Japan this year has increasingly relied on alternative origins for grain imports, moving away from its long-term supplier, the US, as a weaker yen has made the buyer more price-sensitive. Harvest and logistical woes in the US, paired with a bumper production in Australia, have further supported the shift.

Australia became Japan's top wheat supplier in November — for the first time on a monthly basis since at least 2012 — with receipts from the country totalling 141,000t, according to preliminary customs data. Meanwhile, imports from the US and Canada fell both on the month and on the year to 126,000t and 47,000t, respectively.

And receipts from Australia have remained robust for most of this year, with overall imports from the country now standing at 1.17mn t, also their highest in at least 10 years. But this is still behind flows from the US and Canada, which totalled 2.17mn t and 1.61mn t, respectively, so far this year.

Japan's receipts of wheat and other grains have been broadly stable in the past years, both in terms of origins and volumes, with the buyer not showing as much price sensibility as other key importers in east or southeast Asia.

But the yen has seen sharp losses for most of this year, falling in late October to its weakest against the US dollar since 1990. The current rate — $1:¥133 — is still a fresh low since 1998, excluding levels from earlier this year.

This has prompted Japan to adopt a broader look at global wheat, corn and barley flows at a time when dollar-denominated grain prices and freight rates have already risen to multi-year highs amid an inflationary context and partly because of the Russia-Ukraine conflict.
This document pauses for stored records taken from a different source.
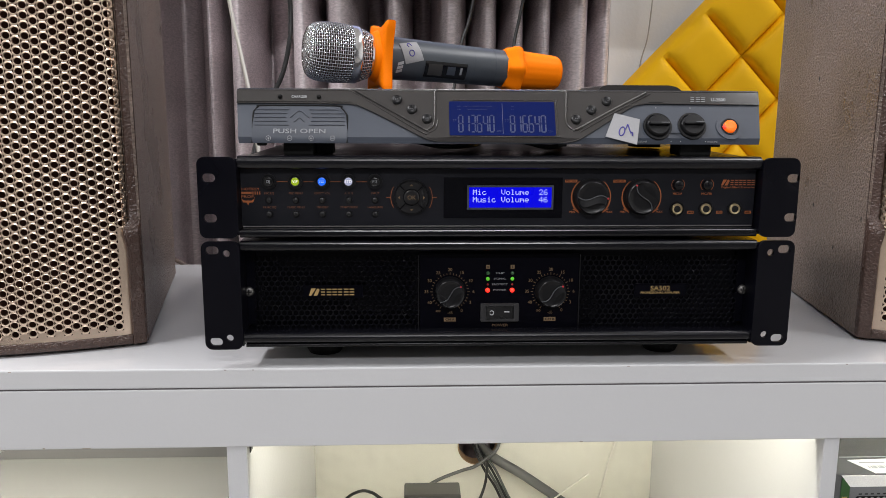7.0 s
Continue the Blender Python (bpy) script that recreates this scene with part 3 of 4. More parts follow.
# ---- power amplifier ----
def build_amplifier():
    am = thing("power_amplifier", "black two-unit rack power amplifier standing on the shelf", "amplifier")
    part("chassis", box(-0.2085, 0.2085, 0.024, 0.37, 0.0185, 0.1055, 0.001), BLACK, am)
    for x in (-0.15, 0.15):
        for y in (0.05, 0.33):
            part("rubber_foot", lathe([(0, 0.014), (0.004, 0.016), (0.0185, 0.016)], 24, "z", (x, y, 0)), RUBBER, am)
    rail("top_rail", am, -0.2105, 0.2105, 0.0985, 0.1068, 0.0005, 0.03, 0.0032)
    rail("bottom_rail", am, -0.2105, 0.2105, 0.0215, 0.0300, 0.0005, 0.03, 0.004)
    rail("bottom_lip", am, -0.2095, 0.2095, 0.0178, 0.0208, 0.003, 0.03, 0.0012)
    for s in (-1, 1):
        ear(am, s, 0.2108, 0.2413, 0.0175, 0.107, [(s * 0.2325, 0.0241), (s * 0.2325, 0.0998)], [(s * 0.2213, 0.0273), (s * 0.2213, 0.0972)])
        screw(am, s * 0.2085, 0.019, 0.0613, 0.0042)
        part("side_strip", box(s * 0.2065 - 0.004, s * 0.2065 + 0.004, 0.019, 0.026, 0.033, 0.098), PANEL_BLACK, am)
    P = 0.0165
    plate("control_panel", -0.0665, 0.0665, 0.0275, 0.0935, P, PANEL_BLACK, am, 0.002)
    for x0, x1, z1 in ((-0.2035, -0.0675, 0.0915), (0.0675, 0.2035, 0.0925)):
        cols, rws = 15, 28

        def put(u, v, d, x0=x0):
            return (x0 + 0.0022 + v, 0.0172 + d, 0.0305 + u)

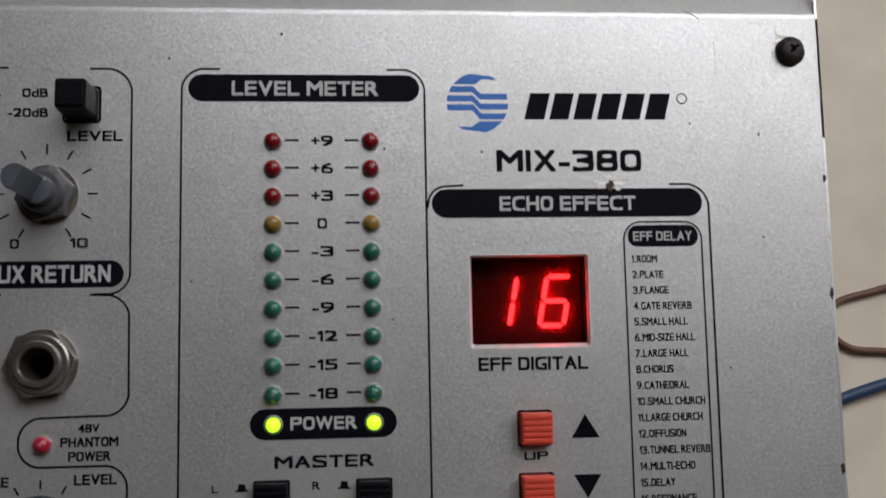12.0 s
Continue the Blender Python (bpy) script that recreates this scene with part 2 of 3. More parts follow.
def ribbon(points, width, lift=0.06):
    """A printed line of that width."""
    bm = bmesh.new()
    pts = [Vector(p) for p in points]
    left, right = [], []
    for k, p in enumerate(pts):
        way = (pts[min(k + 1, len(pts) - 1)] - pts[max(k - 1, 0)]).normalized()
        side = Vector((-way.y, way.x)) * width / 2
        for row, s in ((left, side), (right, -side)):
            row.append((bm.verts.new((*(p + s), -0.05)), bm.verts.new((*(p + s), lift))))
    for k in range(len(pts) - 1):
        a, b, c, d = left[k], left[k + 1], right[k + 1], right[k]
        bm.faces.new((a[1], b[1], c[1], d[1]))
        bm.faces.new((a[0], a[1], b[1], b[0])[::-1])
        bm.faces.new((d[0], d[1], c[1], c[0]))
    for a, d in ((left[0], right[0]), (left[-1], right[-1])):
        bm.faces.new((a[0], a[1], d[1], d[0]))
    return bm


def sheet(outline, holes, z0, z1):
    """A plate with real holes."""
    cu = bpy.data.curves.new("sheet", "CURVE")
    cu.dimensions, cu.fill_mode, cu.extrude = "2D", "BOTH", (z1 - z0) / 2
    for loop in (outline, *holes):
        sp = cu.splines.new("POLY")
        sp.points.add(len(loop) - 1)
        for p, (x, y) in zip(sp.points, loop):
            p.co = (x, y, 0, 1)
        sp.use_cyclic_u = True
    ob = bpy.data.objects.new("sheet", cu)
    me = bpy.data.meshes.new_from_object(ob)
    bm = bmesh.new()
    bm.from_mesh(me)
    bmesh.ops.translate(bm, vec=(0, 0, (z0 + z1) / 2), verts=bm.verts)
    bmesh.ops.remove_doubles(bm, verts=bm.verts, dist=0.001)
    bpy.data.objects.remove(ob)
    return bm


# widths of the letters over their height, in a square-cut extended face
WIDTHS = {"I": 0.15, "1": 0.36, "M": 1.08, "W": 1.3, ".": 0.34, "-": 0.42, "+": 0.6, "/": 0.6, " ": 0.22, "L": 0.74, "E": 0.76, "F": 0.74, "T": 0.82, "A": 0.94, "V": 0.92, "X": 0.9, "K": 0.86, "d": 0.74}
GAP, STEM, CAP = 0.19, 0.144, 0.682
GLYPHS = {}


def squared(u, v):
    """Push a round bowl of radius one out to a rounded square."""
    r = np.hypot(u, v) + 1e-9
    return 1.0 / ((np.abs(u) / r) ** 3.7 + (np.abs(v) / r) ** 3.7) ** (1 / 3.7)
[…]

Flows from Australia were further aided by the nation's bumper harvest, which reached a record 36.35mn t in 2021-22 and is expected to hit a fresh high of 36.57mn t this season. Australian wheat exports reached a record of 27.48mn t globally in 2021-22, including preliminary line-up data for October-November, and are forecast at 27.4mn for 2022-23, under Australian Bureau of Agricultural and Resource Economics and Sciences estimates.

Meanwhile, the US harvested some of its smallest wheat crops on record for two years running, with production totalling just 44.8mn t and 44.9mn t in 2021-22 and 2022-23, respectively. But in 2017-18, when the US had another year of poor production at 47.38mn t, Japan's wheat imports from the origin were unaffected at the time and in fact remained above levels from 2015-16.

Corn, barley

Japan's imports of corn from the US have also seen rapid declines, totalling 372,500t in November, a new low for the month. Meanwhile, the country emerged as the largest buyer of Brazilian corn globally — about 856,000t of the 6.06mn t of corn exported from Brazil last month were destined for Japan.
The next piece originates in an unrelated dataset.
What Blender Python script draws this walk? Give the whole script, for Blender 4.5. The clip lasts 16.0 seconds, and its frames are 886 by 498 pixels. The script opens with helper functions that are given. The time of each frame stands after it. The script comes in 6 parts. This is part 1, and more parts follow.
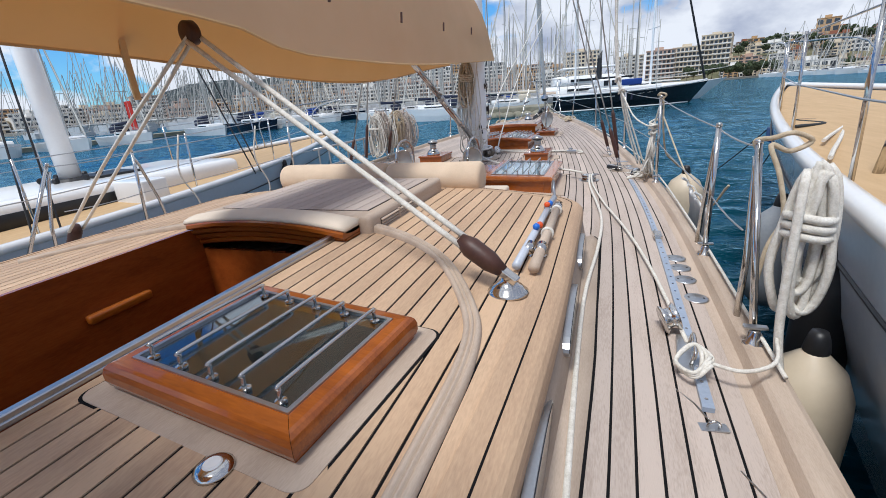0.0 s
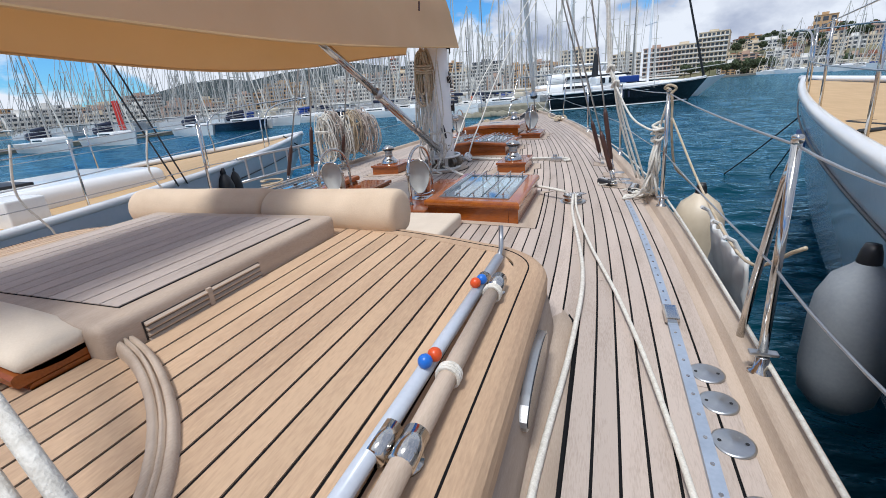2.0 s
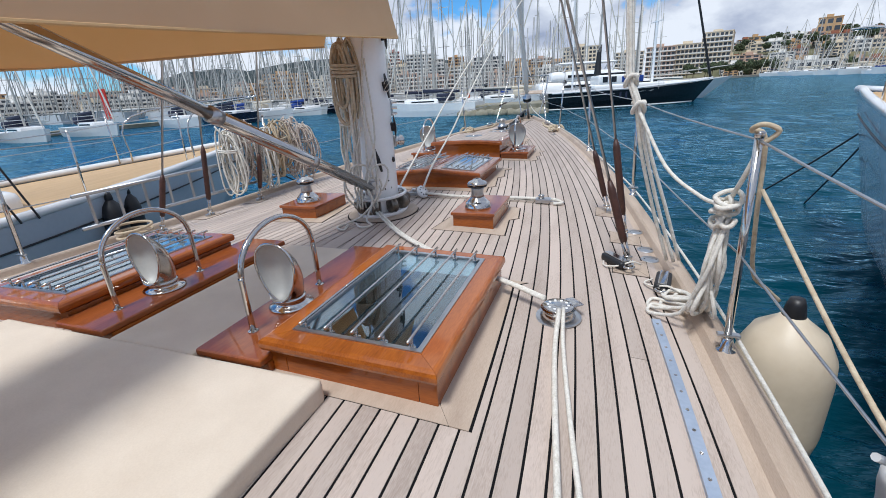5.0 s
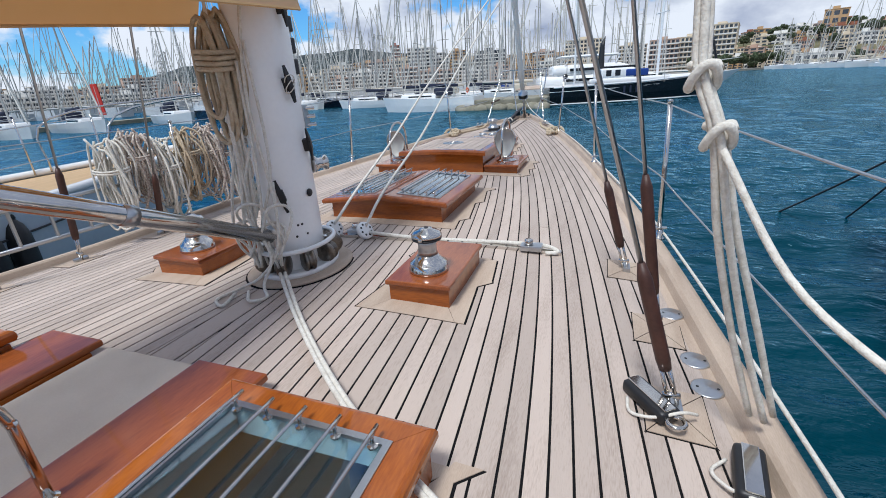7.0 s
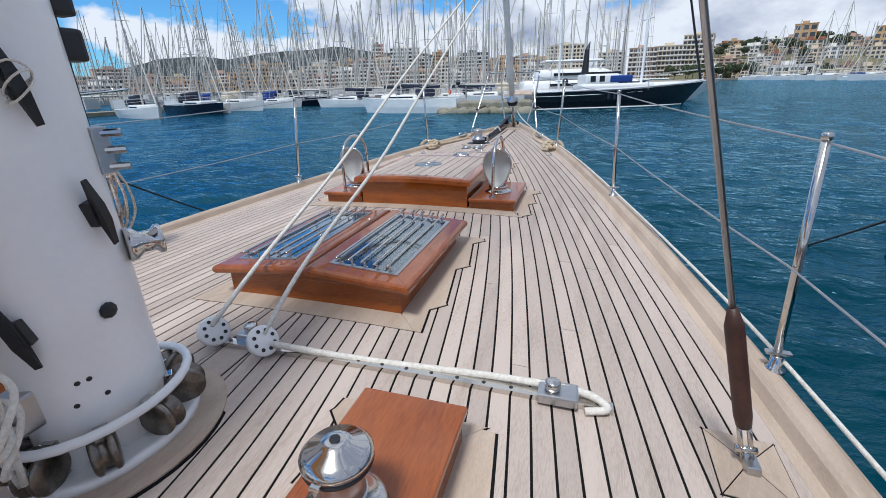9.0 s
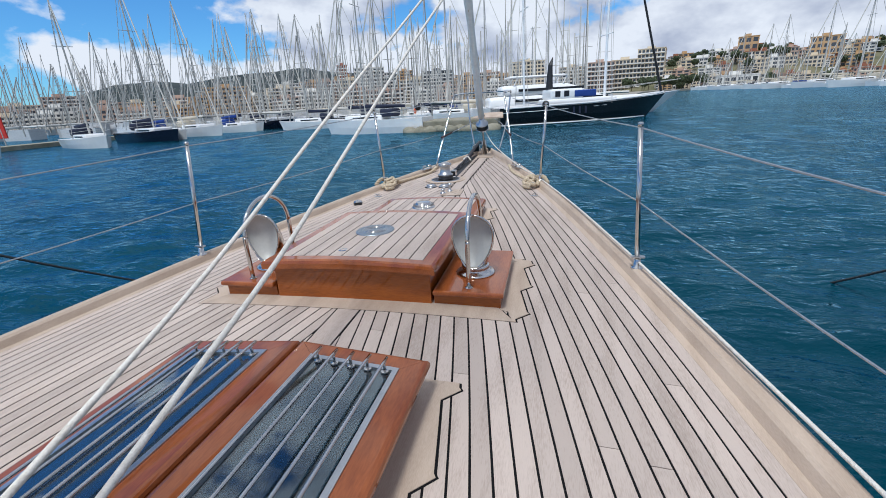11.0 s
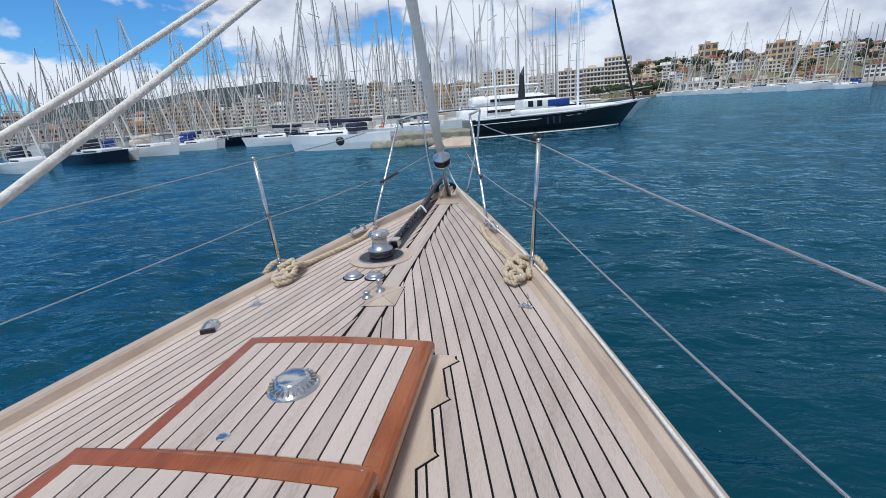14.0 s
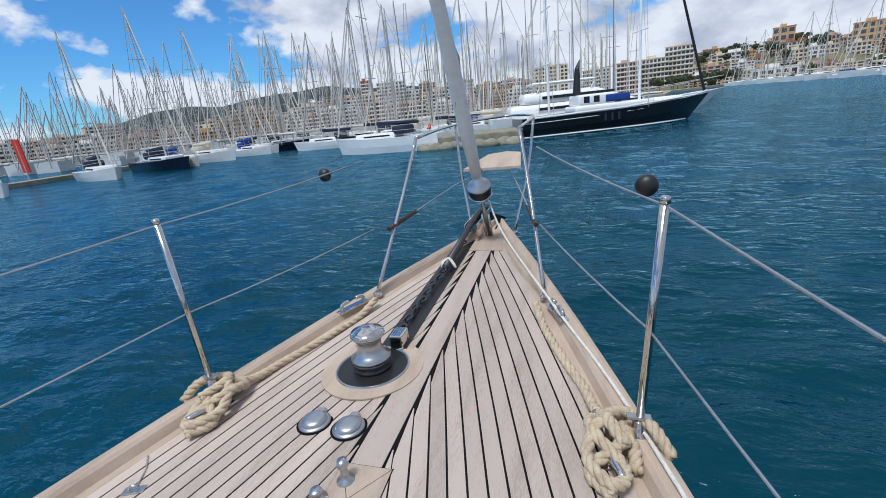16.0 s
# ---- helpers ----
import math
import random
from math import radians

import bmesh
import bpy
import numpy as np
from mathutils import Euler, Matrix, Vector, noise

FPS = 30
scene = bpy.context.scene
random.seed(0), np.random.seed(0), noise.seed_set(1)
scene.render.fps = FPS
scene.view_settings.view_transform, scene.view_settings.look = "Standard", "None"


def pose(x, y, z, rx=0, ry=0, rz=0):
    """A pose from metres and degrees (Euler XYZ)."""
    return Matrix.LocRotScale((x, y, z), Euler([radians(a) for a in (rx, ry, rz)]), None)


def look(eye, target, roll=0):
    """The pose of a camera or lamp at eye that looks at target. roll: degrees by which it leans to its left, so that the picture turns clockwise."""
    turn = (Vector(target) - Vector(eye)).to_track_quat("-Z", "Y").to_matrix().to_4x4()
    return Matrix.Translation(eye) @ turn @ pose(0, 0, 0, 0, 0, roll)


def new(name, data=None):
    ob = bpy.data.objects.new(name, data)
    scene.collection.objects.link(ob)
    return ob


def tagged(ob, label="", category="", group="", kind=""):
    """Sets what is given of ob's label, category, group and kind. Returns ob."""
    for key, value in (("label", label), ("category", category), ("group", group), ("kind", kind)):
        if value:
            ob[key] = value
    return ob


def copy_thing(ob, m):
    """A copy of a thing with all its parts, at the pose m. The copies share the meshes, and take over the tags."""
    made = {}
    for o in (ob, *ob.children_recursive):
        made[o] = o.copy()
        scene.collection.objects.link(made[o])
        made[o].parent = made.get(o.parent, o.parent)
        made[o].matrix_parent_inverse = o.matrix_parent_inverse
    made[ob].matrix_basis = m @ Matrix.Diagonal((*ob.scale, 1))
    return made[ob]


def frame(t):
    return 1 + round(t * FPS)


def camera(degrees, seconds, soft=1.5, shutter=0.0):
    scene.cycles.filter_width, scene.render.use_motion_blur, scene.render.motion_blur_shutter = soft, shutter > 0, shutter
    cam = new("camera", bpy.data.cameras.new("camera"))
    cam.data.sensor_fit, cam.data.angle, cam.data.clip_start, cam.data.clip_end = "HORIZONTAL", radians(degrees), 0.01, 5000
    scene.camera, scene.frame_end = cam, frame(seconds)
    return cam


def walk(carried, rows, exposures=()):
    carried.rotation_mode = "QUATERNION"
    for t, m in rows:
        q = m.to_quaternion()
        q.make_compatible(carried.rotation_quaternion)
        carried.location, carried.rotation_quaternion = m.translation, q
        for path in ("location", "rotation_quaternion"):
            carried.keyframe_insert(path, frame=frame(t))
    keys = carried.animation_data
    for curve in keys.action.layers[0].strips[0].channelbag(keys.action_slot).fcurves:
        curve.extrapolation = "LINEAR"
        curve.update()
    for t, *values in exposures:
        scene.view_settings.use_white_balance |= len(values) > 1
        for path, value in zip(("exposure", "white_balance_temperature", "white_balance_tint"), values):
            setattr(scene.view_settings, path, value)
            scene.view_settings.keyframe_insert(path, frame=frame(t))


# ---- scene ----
cam = camera(91.6, 16.0, 0.9)
PATH = [
    (0, (1.922, 0.722, 1.093), (1.163, 2.696, 0.353), -4.4),
    (0.5, (1.964, 1.007, 1.039), (1.193, 2.975, 0.299), -4.7),
    (1, (1.97, 1.385, 1.025), (1.202, 3.353, 0.278), -5.0),
    (1.5, (2.012, 1.779, 1.043), (1.253, 3.749, 0.293), -4.9),
    (2, (1.999, 2.175, 1.026), (1.249, 4.15, 0.279), -4.6),
    (2.5, (1.991, 2.521, 1.02), (1.247, 4.496, 0.272), -4.2),
    (3, (2.003, 2.848, 1.028), (1.259, 4.824, 0.28), -4.1),
    (3.5, (1.929, 3.244, 1.066), (1.188, 5.219, 0.314), -3.9),
    (6, (1.922, 4.851, 1.198), (1.182, 6.813, 0.411), -3.3),
    (6.5, (1.854, 5.246, 1.216), (1.103, 7.203, 0.424), -3.8),
    (7, (1.838, 5.643, 1.167), (1.093, 7.599, 0.371), -3.5),
    (7.5, (1.777, 5.955, 1.105), (1.043, 7.903, 0.28), -3.6),
    (8, (1.608, 6.307, 1.119), (0.986, 8.285, 0.271), -2.0),
    (8.5, (1.514, 6.721, 1.154), (0.883, 8.709, 0.337), -2.0),
    (9, (1.435, 7.082, 1.185), (0.785, 9.072, 0.389), -1.8),
    (9.5, (1.259, 7.444, 1.205), (0.679, 9.457, 0.416), -4.7),
    (12, (1.114, 9.215, 1.355), (0.625, 11.288, 0.661), -2.9),
    (12.5, (1.067, 9.642, 1.38), (0.623, 11.725, 0.687), -4.5),
    (13, (1.043, 10.078, 1.4), (0.631, 12.168, 0.71), -4.6),
    (13.5, (1.079, 10.484, 1.407), (0.66, 12.574, 0.717), -4.8),
    (14, (0.995, 10.92, 1.447), (0.581, 13.011, 0.759), -4.6),
    (14.5, (1.032, 11.305, 1.465), (0.51, 13.377, 0.792), -5.3),
    (15, (1.02, 11.648, 1.469), (0.418, 13.698, 0.799), -5.8),
    (15.5, (0.912, 12.114, 1.496), (0.298, 14.164, 0.831), -6.6),
    (16, (0.828, 12.554, 1.54), (0.165, 14.587, 0.87), -6.4),
]
walk(cam, [(t, look(eye, target, roll)) for t, eye, target, roll in PATH], [(0.0, 0.16, 6150, 9), (5.0, 0.16, 6050, 8), (16.0, 0.08, 6050, 8)])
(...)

In addition to uncompetitive prices globally, US corn was further adversely affected by low river levels on the Mississippi river, which weighed on grain shipments from the US Gulf region for much of the autumn. Japan's corn imports from the US were also low in October, at 320,000t, less than half of the receipts from Brazil at the time.

As for barley, Australia remained the top supplier in both November and earlier in this year, but cumulative volumes from the origin have risen to 1.08mn t so far this year, a record for the period.

Japan's barley imports from Canada have failed to pick up despite the latter having harvested a much stronger crop in 2022-23 than a year earlier, with the buyer having opted for the more competitively priced Australian product.